--- START OF Input material ---

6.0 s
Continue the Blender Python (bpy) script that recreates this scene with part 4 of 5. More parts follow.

--- END OF Input material ---
--- START OF Input material ---

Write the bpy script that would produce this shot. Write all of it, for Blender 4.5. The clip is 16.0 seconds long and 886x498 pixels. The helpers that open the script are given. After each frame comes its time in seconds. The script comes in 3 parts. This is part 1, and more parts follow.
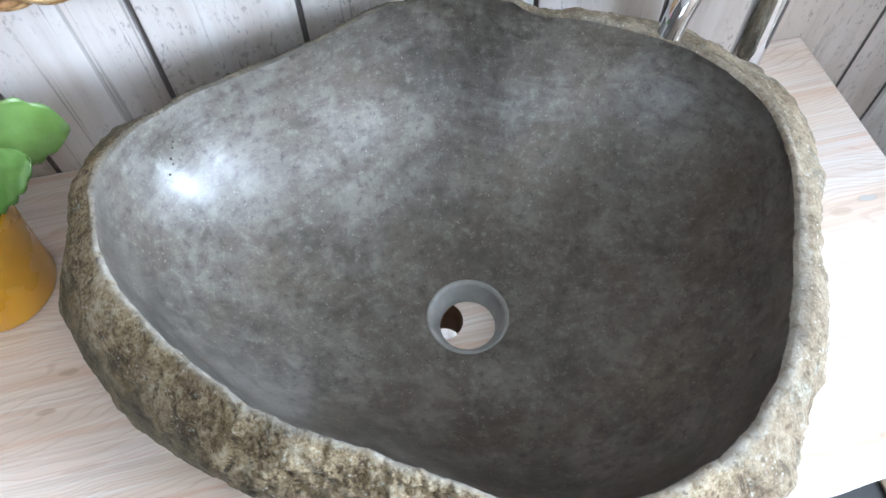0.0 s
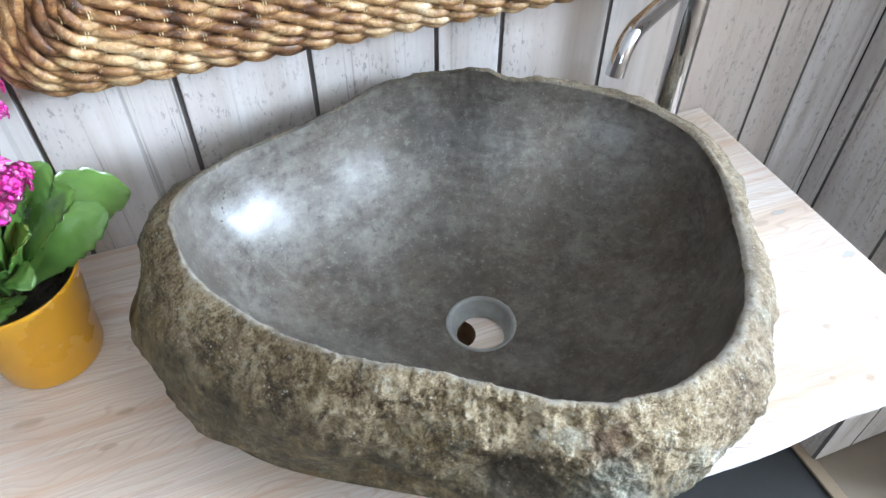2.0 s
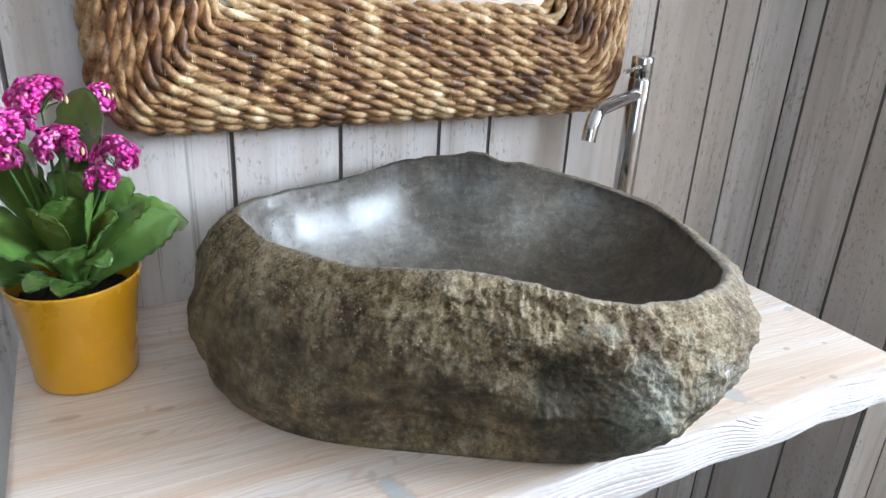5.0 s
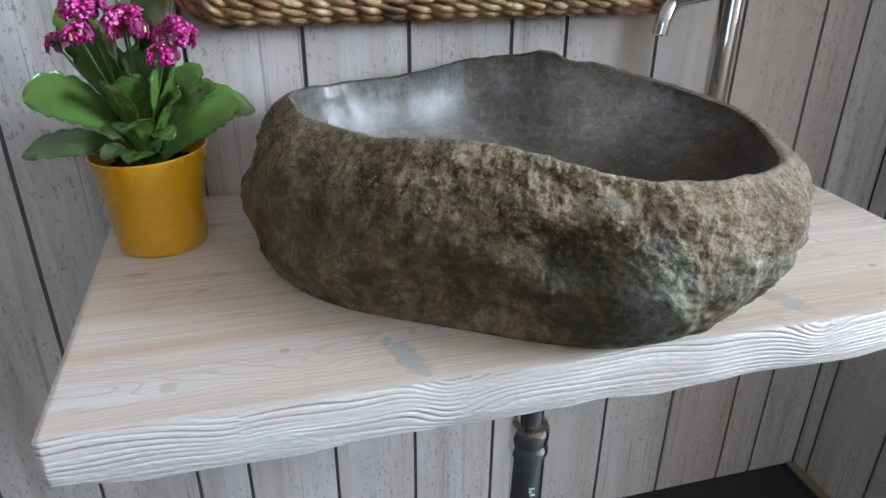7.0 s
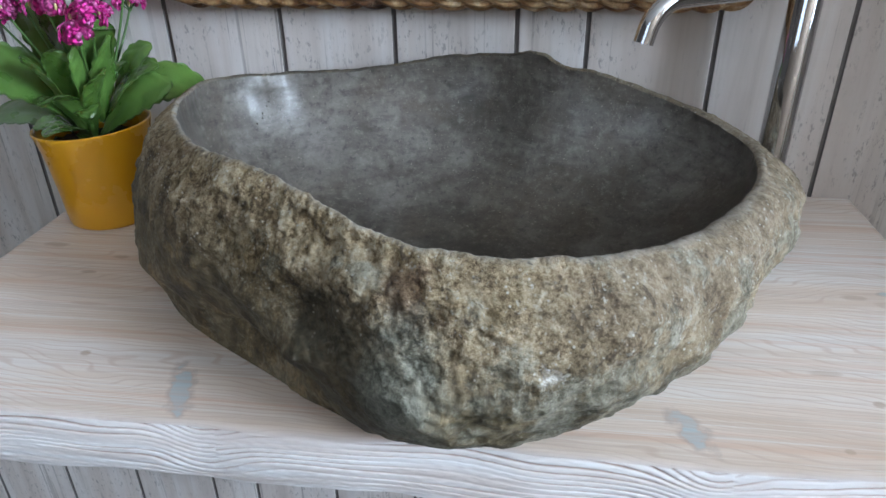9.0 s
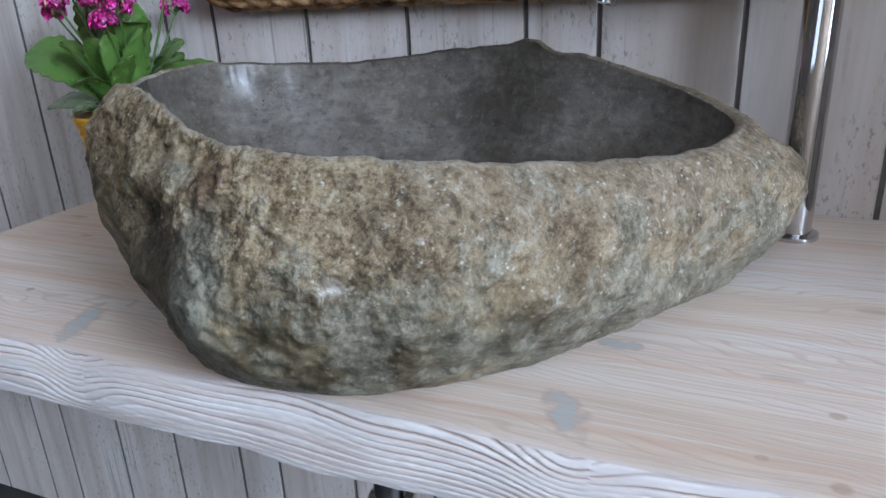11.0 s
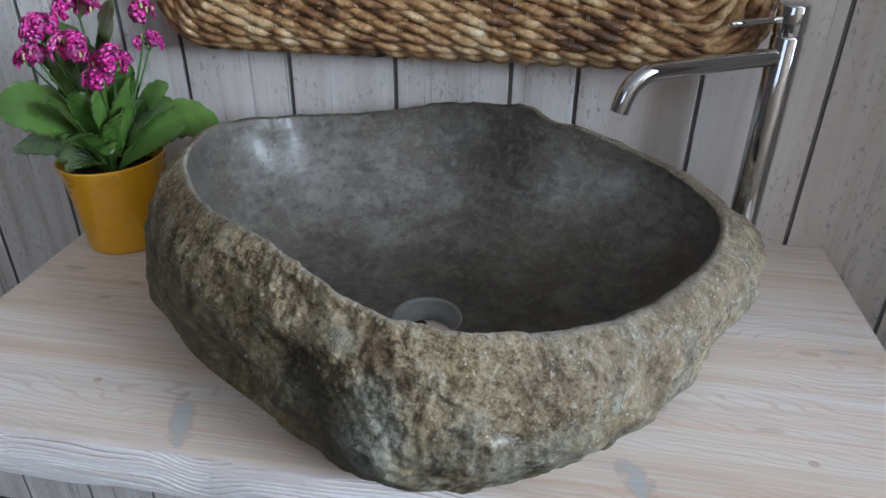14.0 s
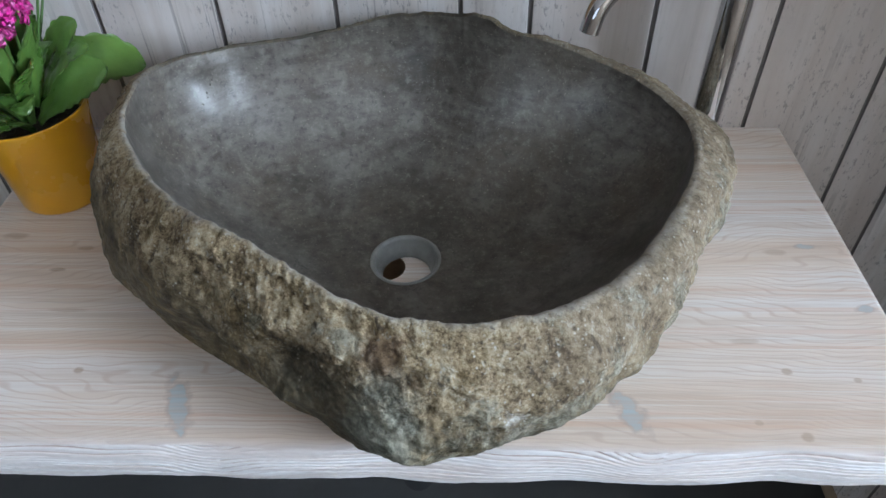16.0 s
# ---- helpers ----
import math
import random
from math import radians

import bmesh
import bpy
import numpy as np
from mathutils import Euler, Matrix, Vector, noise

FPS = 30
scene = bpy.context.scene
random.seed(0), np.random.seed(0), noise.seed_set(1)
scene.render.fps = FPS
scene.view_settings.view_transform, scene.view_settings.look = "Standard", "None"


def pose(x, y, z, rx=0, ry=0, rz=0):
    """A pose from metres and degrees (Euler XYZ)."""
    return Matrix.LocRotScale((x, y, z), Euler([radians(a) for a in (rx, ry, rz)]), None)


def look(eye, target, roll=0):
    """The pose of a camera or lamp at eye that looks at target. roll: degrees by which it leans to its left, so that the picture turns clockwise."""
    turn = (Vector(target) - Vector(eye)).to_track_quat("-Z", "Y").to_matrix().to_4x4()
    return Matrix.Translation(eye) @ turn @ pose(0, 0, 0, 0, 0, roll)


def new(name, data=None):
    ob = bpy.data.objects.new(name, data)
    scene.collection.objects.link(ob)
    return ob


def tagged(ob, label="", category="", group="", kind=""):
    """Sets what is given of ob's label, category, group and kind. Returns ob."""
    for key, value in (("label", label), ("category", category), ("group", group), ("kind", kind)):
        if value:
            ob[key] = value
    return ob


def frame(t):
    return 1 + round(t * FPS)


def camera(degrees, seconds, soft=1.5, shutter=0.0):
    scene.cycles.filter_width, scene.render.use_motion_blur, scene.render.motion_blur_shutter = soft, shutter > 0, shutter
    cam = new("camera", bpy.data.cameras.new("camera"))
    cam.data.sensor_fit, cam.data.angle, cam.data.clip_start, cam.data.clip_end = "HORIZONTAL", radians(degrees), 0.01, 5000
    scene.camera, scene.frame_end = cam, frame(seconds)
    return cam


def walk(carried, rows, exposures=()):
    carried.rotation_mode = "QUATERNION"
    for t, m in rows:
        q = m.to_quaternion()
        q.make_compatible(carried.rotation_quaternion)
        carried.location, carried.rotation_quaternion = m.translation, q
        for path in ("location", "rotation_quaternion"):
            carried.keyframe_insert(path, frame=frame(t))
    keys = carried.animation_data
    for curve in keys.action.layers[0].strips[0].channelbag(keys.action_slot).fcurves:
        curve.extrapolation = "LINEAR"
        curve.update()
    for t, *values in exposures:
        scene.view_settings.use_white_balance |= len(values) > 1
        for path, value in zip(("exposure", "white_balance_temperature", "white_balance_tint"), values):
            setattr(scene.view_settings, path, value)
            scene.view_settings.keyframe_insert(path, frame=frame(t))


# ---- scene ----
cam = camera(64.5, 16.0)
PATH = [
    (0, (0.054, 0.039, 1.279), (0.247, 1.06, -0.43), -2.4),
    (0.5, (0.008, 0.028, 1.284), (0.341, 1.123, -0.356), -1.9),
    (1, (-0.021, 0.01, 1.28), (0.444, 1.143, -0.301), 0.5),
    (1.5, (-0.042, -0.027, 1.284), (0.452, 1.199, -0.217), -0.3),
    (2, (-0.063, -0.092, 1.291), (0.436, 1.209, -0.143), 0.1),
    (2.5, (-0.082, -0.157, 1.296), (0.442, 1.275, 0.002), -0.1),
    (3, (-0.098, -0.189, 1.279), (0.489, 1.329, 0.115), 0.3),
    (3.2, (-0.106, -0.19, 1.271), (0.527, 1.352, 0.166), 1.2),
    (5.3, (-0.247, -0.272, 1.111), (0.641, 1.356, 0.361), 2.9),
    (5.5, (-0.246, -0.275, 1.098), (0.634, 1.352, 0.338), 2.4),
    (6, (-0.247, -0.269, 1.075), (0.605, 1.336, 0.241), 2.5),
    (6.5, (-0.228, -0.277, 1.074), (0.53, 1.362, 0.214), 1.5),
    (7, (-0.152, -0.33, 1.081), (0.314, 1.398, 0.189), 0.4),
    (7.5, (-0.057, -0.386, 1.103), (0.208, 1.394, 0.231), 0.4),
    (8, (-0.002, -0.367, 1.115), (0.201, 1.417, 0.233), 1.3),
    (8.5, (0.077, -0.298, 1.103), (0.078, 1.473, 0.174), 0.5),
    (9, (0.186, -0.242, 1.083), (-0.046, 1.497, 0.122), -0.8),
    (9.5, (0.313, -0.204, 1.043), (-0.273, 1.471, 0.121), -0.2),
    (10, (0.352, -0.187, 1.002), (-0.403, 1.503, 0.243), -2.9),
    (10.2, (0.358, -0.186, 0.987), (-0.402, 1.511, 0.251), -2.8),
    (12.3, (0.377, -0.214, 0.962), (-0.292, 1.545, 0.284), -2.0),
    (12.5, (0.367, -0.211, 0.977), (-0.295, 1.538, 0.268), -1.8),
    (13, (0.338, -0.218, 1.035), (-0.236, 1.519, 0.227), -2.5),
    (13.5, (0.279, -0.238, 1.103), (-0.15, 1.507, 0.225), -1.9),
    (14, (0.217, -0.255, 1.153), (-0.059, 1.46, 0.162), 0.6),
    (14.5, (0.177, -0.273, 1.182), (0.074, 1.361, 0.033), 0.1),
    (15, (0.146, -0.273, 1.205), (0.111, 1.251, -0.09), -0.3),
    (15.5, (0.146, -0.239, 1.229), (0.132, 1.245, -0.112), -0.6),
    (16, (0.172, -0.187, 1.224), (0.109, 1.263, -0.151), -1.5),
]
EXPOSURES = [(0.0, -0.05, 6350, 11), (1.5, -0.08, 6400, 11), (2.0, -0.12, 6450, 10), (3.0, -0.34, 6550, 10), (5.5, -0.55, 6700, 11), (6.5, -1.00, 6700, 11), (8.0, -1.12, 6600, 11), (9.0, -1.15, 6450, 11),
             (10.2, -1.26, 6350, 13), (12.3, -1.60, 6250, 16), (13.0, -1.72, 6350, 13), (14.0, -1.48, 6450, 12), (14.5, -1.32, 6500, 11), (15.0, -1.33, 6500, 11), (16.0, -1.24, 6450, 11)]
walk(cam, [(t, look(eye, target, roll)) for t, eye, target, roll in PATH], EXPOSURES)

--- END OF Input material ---
--- START OF Input material ---

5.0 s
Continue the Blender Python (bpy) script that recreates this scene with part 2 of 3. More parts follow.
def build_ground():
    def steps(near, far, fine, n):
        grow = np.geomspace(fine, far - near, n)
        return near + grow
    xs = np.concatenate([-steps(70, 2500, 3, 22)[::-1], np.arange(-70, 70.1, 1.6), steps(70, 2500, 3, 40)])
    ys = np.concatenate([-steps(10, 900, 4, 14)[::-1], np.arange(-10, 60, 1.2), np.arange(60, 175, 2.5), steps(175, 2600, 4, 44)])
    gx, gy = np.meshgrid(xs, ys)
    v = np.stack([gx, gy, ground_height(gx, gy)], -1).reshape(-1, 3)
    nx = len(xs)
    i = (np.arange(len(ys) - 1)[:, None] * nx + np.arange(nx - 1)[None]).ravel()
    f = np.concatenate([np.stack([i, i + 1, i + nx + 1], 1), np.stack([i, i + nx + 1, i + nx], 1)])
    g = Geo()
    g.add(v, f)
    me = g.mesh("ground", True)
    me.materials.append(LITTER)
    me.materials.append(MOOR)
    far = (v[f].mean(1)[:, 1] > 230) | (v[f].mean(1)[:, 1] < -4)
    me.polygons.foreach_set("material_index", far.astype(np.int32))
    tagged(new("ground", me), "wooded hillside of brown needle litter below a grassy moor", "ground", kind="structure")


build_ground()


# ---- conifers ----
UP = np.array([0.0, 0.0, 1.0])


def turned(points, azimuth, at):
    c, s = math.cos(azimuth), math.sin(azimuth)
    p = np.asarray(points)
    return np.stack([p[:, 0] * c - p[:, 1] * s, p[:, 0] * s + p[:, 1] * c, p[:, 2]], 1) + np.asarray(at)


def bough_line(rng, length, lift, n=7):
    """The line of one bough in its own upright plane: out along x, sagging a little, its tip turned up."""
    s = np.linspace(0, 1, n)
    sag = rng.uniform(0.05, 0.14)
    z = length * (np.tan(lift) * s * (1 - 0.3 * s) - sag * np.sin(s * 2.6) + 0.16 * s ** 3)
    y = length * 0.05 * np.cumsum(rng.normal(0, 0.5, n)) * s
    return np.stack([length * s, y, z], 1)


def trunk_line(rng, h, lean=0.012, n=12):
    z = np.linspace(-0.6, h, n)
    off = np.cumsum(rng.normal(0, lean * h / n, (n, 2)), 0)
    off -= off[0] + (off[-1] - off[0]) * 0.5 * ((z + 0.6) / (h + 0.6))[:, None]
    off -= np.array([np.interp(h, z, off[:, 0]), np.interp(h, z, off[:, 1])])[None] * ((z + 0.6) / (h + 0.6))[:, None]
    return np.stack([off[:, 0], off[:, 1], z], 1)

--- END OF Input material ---

**Work to do**
Return exactly the lines from the line that has "# ---- helpers" to the line that has "shutter > 0, shutter", both of them included.

**Exercise solution**
# ---- helpers ----
import math
import random
from math import radians

import bmesh
import bpy
import numpy as np
from mathutils import Euler, Matrix, Vector, noise

FPS = 30
scene = bpy.context.scene
random.seed(0), np.random.seed(0), noise.seed_set(1)
scene.render.fps = FPS
scene.view_settings.view_transform, scene.view_settings.look = "Standard", "None"


def pose(x, y, z, rx=0, ry=0, rz=0):
    """A pose from metres and degrees (Euler XYZ)."""
    return Matrix.LocRotScale((x, y, z), Euler([radians(a) for a in (rx, ry, rz)]), None)


def look(eye, target, roll=0):
    """The pose of a camera or lamp at eye that looks at target. roll: degrees by which it leans to its left, so that the picture turns clockwise."""
    turn = (Vector(target) - Vector(eye)).to_track_quat("-Z", "Y").to_matrix().to_4x4()
    return Matrix.Translation(eye) @ turn @ pose(0, 0, 0, 0, 0, roll)


def new(name, data=None):
    ob = bpy.data.objects.new(name, data)
    scene.collection.objects.link(ob)
    return ob


def tagged(ob, label="", category="", group="", kind=""):
    """Sets what is given of ob's label, category, group and kind. Returns ob."""
    for key, value in (("label", label), ("category", category), ("group", group), ("kind", kind)):
        if value:
            ob[key] = value
    return ob


def frame(t):
    return 1 + round(t * FPS)


def camera(degrees, seconds, soft=1.5, shutter=0.0):
    scene.cycles.filter_width, scene.render.use_motion_blur, scene.render.motion_blur_shutter = soft, shutter > 0, shutter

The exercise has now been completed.